Tanpa sungkan, dan nggak penting berpikir panjang, aku pun mengiyakan saran tukang jahit. Cukup kikuk melakukannya, maklum saja, namanya juga pasar, jadi banyak orang hilir mudik. Tapi, bukan Adhie namanya kalau tidak percaya diri dan cuek.
Beberapa menit ke depan, aku duduk manis bersarung hijau. Tanpa banyak tingkah. Sejurus dua jurus, jahitan pun selesai. Ku keluarkan selebaran uang lima ribu rupiah sebagai ongkos jasa. Aku ngga tahu standar upahnya berapa. Mau kasih sepuluh ribu, kebesaran juga. Lagian aku kan backpacker. LoL
Selanjutnya, city tour pun dimulai. Berbekal peta wisata yang aku peroleh di kantor wisata Bukittinggi, aku siap menyusuri lokasi-lokasi wisata. Apa yang aku baca, memang sejurus dengan yang aku alami di sini. Yup, lokasi wisata di sini, saling berdekatan. Cukup jalan kaki saja. Oh yah, aku perhatikan juga, Bukittinggi ini siap banget dengan layanan wisata yang dimiliki. Terbukti dengan tersedianya kantor informasi wisata. Jadi, memudahkan wisatawan yang berkunjung.

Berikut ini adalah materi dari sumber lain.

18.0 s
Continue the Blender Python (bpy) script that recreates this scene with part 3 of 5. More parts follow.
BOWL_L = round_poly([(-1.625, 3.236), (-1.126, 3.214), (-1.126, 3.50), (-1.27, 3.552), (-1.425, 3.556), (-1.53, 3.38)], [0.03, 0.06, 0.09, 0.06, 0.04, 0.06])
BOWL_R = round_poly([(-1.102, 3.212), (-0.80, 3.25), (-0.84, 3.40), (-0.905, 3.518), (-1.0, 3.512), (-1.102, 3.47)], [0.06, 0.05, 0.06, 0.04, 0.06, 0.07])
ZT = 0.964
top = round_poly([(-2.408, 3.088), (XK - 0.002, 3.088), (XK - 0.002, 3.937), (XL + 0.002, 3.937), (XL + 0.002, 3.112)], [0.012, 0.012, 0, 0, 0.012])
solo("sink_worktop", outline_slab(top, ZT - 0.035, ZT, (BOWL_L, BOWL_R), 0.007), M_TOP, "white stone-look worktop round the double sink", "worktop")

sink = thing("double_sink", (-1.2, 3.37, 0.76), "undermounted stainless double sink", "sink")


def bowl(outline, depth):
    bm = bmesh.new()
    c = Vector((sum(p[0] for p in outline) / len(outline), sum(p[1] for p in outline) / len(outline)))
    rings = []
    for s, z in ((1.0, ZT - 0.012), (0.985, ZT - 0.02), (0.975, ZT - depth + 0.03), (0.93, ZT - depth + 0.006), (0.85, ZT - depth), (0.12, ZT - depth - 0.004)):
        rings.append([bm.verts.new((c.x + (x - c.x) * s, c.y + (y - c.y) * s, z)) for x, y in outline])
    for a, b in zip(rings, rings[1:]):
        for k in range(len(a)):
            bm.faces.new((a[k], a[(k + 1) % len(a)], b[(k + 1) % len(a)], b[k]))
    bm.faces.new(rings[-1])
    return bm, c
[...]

Mirip layanan wisata di beberapa kota di luar negeri. Layananya pun ekstra ramah. Salut deh!!!
Seperti di kota-kota sebelumnya, banyak pula yang menanyakan keberadaanku di Sumatra Barat. Entah, apalagi yang harus ku jawab. Dominasi ekspresi mereka sih, kaget aja dengan cara liburan yang aku jalani. Intinya mereka respek lah. Dan itu memudahkan aku berbaur dengan warga lokal. It works. Yang penting senyum. Bahasa yang sejuta orang akan pahami.
Setidaknya aku temukan tiga kelompok wisatawan asal Padang yang berkunjung ke Bukittinggi. Nah, dengan ketiganya lah aku kemudian ikut mereka. Asik aja. Seru. Padahal kenal pun baru. Tapi, suasana begitu cair. Lepas. Terutama saat mengunjungi Benteng Fort de Kock. Dengan mereka, aku naik hingga ke tingkat tertinggi, dan foto bareng. Hahahahahah. Meski liburan sendiri, aku nggak pernah merasa sepi. Selalu menemukan teman-teman baru yang menyenangkan. Yihaaaaaaaa!!! Thnx to you, God.

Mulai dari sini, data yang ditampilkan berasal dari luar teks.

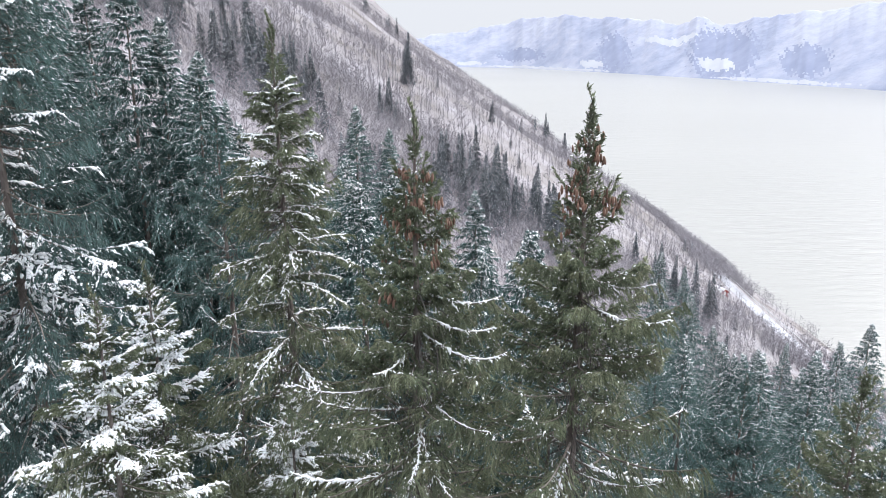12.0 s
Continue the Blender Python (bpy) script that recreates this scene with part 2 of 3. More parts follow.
def join(pieces):
    """One list of corners and faces from several."""
    verts, quads, tris, at = [], [], [], 0
    for v, f in pieces:
        for g in f if isinstance(f, list) else [f]:
            if len(g):
                (quads if g.shape[1] == 4 else tris).append(g + at)
        verts.append(v)
        at += len(v)
    return np.concatenate(verts), [np.concatenate(g) for g in (quads, tris) if g]


def strands(root, way, length, sag, k=5):
    """Curves that start at root, go along way and sag: (n, k, 3)."""
    s = np.linspace(0, 1, k)[None, :, None]
    l = length[:, None, None]
    return root[:, None] + l * (way[:, None] * (s - 0.25 * s * s) + np.array([0, 0, -1.0]) * sag[:, None, None] * s ** 1.6)


def needles(curves, count, long, wide, rng, spread=0.75):
    """Needle tufts as slim triangles all round each curve."""
    n, k, _ = curves.shape
    s = rng.uniform(0.04, 1.0, (n, count)) * (k - 1)
    i = np.minimum(s.astype(int), k - 2)
    f = (s - i)[..., None]
    r = np.arange(n)[:, None]
    base = curves[r, i] * (1 - f) + curves[r, i + 1] * f
    tan = unit(curves[r, i + 1] - curves[r, i])
    out = rng.normal(size=(n, count, 3))
    out = unit(out - tan * (out * tan).sum(-1, keepdims=True))
    way = unit(tan * 0.8 + out * spread)
    ln = long * rng.uniform(0.7, 1.3, (n, count, 1))
    side = unit(np.cross(way, rng.normal(size=(n, count, 3)))) * wide * 0.5
    base = base - way * ln * 0.15
    v = np.stack([base - side, base + side, base + way * ln], 2).reshape(-1, 3)
    return v, np.arange(len(v), dtype=np.int32).reshape(-1, 3)


# ---- the lie of the land ----
LAKE = -97.0


def road_line(y):
    return 113 + 0.2 * np.clip(y - 219, -120, 110) + 3 * np.sin(np.asarray(y) * 0.02)


def height(x, y):
    """The hillside: it rises to the west (minus x) and falls to the fjord in the east; x and y are arrays."""
    x, y = np.asarray(x, float), np.asarray(y, float)
    west = np.maximum(-x, 0)
    z = np.where(x > 0, -0.61 * x, 0.62 * west + 0.24 * np.maximum(west - 25, 0) ** 2 / (np.maximum(west - 25, 0) + 90))
    far = np.clip((y - 30) / 250, 0, 1)
    roll = np.sin(x * 0.031 + 1.3) * np.cos(y * 0.023 + 0.4) * 3.0 + np.sin(x * 0.011 - y * 0.017) * 6.0
    gully = np.sin(y * 0.0085 + 2.1 + x * 0.002) * 0.05 * west
    near = 0.25 * np.sin(x * 0.9 + 0.5) * np.cos(y * 0.8) + 0.12 * np.sin(x * 2.1 - y * 1.7)
    z = z + far * (roll + gully) * np.clip((150 - x) / 60, 0, 1) + near
    line = road_line(y)
    bench = np.exp(-((x - line) / 5.0) ** 4)
    z = z * (1 - bench) + (-0.61 * line) * bench
    return np.where(x > 163, np.maximum(z - 4, LAKE - 14), z)


def hz(x, y):
    return float(height(x, y))


def grid_faces(nx, ny):
    i = np.arange(nx * ny).reshape(ny, nx)
    return np.stack([i[:-1, :-1], i[:-1, 1:], i[1:, 1:], i[1:, :-1]], -1).reshape(-1, 4)


gx = np.concatenate([-np.geomspace(1900, 14, 110), np.linspace(-13.5, 14, 70), np.linspace(16, 175, 90), np.geomspace(190, 4900, 12)])
gy = np.concatenate([-np.geomspace(900, 8, 30), np.linspace(-7.5, 16, 60), np.geomspace(16.8, 4800, 210)])
X, Y = np.meshgrid(gx, gy)
ground = link("ground", np.stack([X, Y, height(X, Y)], -1), grid_faces(len(gx), len(gy)), GROUND)
ground.data.materials.append(LITTER)
cx, cy = np.meshgrid((gx[1:] + gx[:-1]) / 2, (gy[1:] + gy[:-1]) / 2)
ground.data.polygons.foreach_set("material_index", ((np.abs(cx + 0.8 * np.sin(cy)) < 17) & (np.abs(cy + np.sin(cx)) < 22)).ravel().astype(np.int32))
tagged(ground, "snow-covered steep forest floor with brown leaf litter", "hillside", kind="structure")
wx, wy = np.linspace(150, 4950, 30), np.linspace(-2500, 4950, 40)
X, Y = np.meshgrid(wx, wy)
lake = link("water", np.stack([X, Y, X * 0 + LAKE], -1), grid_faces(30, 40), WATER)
tagged(lake, "rippled fjord water, pale with sky glare put into its colour", "water", kind="structure")

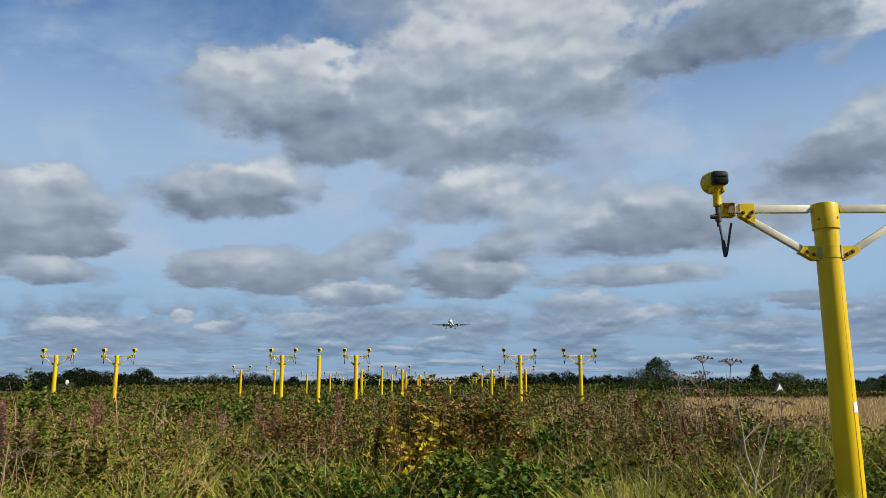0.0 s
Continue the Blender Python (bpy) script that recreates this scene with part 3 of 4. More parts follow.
def blade_arrays(p, height, width, lean):
    """Bending grass blades: seven corners and five triangles each."""
    n = len(p)
    height, width = np.broadcast_to(height, n), np.broadcast_to(width, n)
    a = RNG.uniform(0, 2 * np.pi, n)
    b = RNG.uniform(0, 2 * np.pi, n)
    side = np.stack([np.cos(a), np.sin(a), 0 * a], -1) * (width / 2)[:, None]
    push = np.stack([np.cos(b), np.sin(b), 0 * b], -1) * (height * lean * RNG.uniform(0.2, 1.0, n))[:, None]
    out = []
    for f in (0.0, 0.4, 0.75):
        c = p + push * f * f + np.array([0, 0, 1.0]) * (height * f * (1 - 0.15 * f * lean))[:, None]
        out += [c - side * (1 - 0.45 * f), c + side * (1 - 0.45 * f)]
    out.append(p + push * 1.05 + np.array([0, 0, 1.0]) * (height * (1 - 0.3 * lean))[:, None])
    v = np.stack(out, 1).reshape(-1, 3)
    f = np.array([[0, 1, 3], [0, 3, 2], [2, 3, 5], [2, 5, 4], [4, 5, 6]])[None] + 7 * np.arange(n)[:, None, None]
    return v, f.reshape(-1, 3)


def stem_arrays(a, b, radius, sag=0.0):
    """Thin three-sided stems from a to b, thinning and bowing a little."""
    n = len(a)
    radius = np.broadcast_to(radius, n)[:, None]
    d = unit(b - a)
    u = unit(np.cross(d, np.array([0.31, 0.77, 0.55])))
    w = np.cross(d, u)
    bow = RNG.normal(size=(n, 3)) * np.linalg.norm(b - a, axis=1)[:, None] * sag
    rings = []
    for f, s in ((0.0, 1.0), (0.55, 0.8), (1.0, 0.45)):
        c = a + (b - a) * f + bow * (1 - (2 * f - 1) ** 2)
        for k in range(3):
            t = 2.0944 * k
            rings.append(c + radius * s * (math.cos(t) * u + math.sin(t) * w))
    v = np.stack(rings, 1).reshape(-1, 3)
    f = []
    for r in (0, 3):
        for k in range(3):
            j = (k + 1) % 3
            f += [[r + k, r + j, r + 3 + j], [r + k, r + 3 + j, r + 3 + k]]
    f = np.array(f)[None] + 9 * np.arange(n)[:, None, None]
    return v, f.reshape(-1, 3)


def join(*pairs):
    vs, fs, k = [], [], 0
    for v, f in pairs:
        vs.append(v)
        fs.append(f + k)
        k += len(v)
    return np.concatenate(vs), np.concatenate(fs)


def scatter(n, y0, y1, a0=-0.72, a1=0.72):
    """Spots on the plan in a wedge of ground, thinner with distance."""
    y = y0 * (y1 / y0) ** RNG.random(n)
    return y * RNG.uniform(a0, a1, n), y


def canopy(x, y):
    """How tall the wild growth stands."""
    a = x / np.maximum(y, 0.1)
    h = 0.80 + 0.20 * np.clip((y - 4) / 6, 0, 1)
    field = np.clip((a - 0.24) / 0.08, 0, 1) * np.clip((y - 12) / 4, 0, 1)
    h = h * (1 - field) + 0.5 * field
    tall = np.clip((a - 0.10) / 0.05, 0, 1) * np.clip((0.44 - a) / 0.05, 0, 1) * np.clip((y - 6) / 1.5, 0, 1) * np.clip((13.5 - y) / 1.5, 0, 1)
    h = h + 0.24 * tall
    rugged = 1 - 0.45 * np.clip((y - 9) / 8, 0, 1)
    h = h + rugged * (0.50 * (patchy(x, y, 1.5, 3) - 0.5) + 0.60 * (patchy(x, y, 0.5, 4) - 0.5) + 0.30 * (patchy(x, y, 0.2, 14) - 0.5))
    h = h - 1.0 * rugged * np.clip(0.40 - patchy(x, y, 0.6, 23), 0, 0.4)
    return h * np.where(y > 20, 1 - 0.004 * np.clip(y - 20, 0, 50), 1)


def grassy(x, y):
    """Where grass holds the ground against herbs and brambles, most of all in the nearest strip."""
    return patchy(x, y, 1.3, 8) + 0.3 * np.clip((5.8 - y) / 1.6, -0.7, 1) - 0.35 * (np.abs(x / y + 0.0) < 0.10) * (y < 7) + 0.10 * (x / y > 0.1) - 0.10 * (x / y < -0.22) - 0.18 * (x / y < -0.42) + 0.25 * (np.abs(x / y - 0.17) < 0.06) * (y < 6.2) > 0.60


def keep(mask, *arrays):
    return [v[mask] for v in arrays]


def stuff(name, arrays, mat, label, category):
    return tagged(new(name, soup(name, *arrays, mat)), label, category, kind="stuff")


def trefoils(x, y, size, depth=0.75):
    """Three-leaved sprigs through the upper part of the growth."""
    n = len(x)
    z = ground_z(x, y) + canopy(x, y) * (1 - depth * RNG.random(n) ** 1.6)
    c = np.stack([x, y, z], -1)
    yaw = RNG.uniform(0, 2 * np.pi, n)
    pair = []
    for turn, s in ((0, 1.0), (2.0, 0.85), (-2.0, 0.85)):
        t = yaw + turn + RNG.normal(0, 0.25, n)
        axis = unit(np.stack([np.cos(t), np.sin(t), RNG.normal(0.05, 0.35, n)], -1))
        pair.append(leaf_arrays(c + axis * (size * 0.08)[:, None], axis, size * s, size * s * 0.72))
    return join(*pair)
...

Peta wisata di tangan, kalau meragu akan arah tujuan, bertanyalah. Telinga ku sumbat dengan ear phone. Playlist dari Ipod sontak menghibur diri saat menapaki jalan menurun arah Panorama, di mana terdapat Ngarai Sianok dan Goa Jepang. Ke berada di perempatan. Ku tanya pada beberapa tukang ojek, yang dijawab dengan isyarat tangan menuju kiri. 5 menit lagi dengan berjalan kaki.
Kota ini sungguh bersih. Tenang. Enak untuk istirahat atau sekedar hiburan. Apalagi, nggak cuma wisata alam yang tersedia, tapi juga wisata sejarah. Sepanjang jalan menuju Panorama pun, di sisi kiri, berjajar rumah-rumah berarsitektur eropa. Skala 1 - 10, kebahagiaanku pada skala 9. Apalagi saat aku kemudian berpijak pada tepian bukit, di mana aku memandang lepas Ngarai Sianok. Ask me how I felt when I was there, please!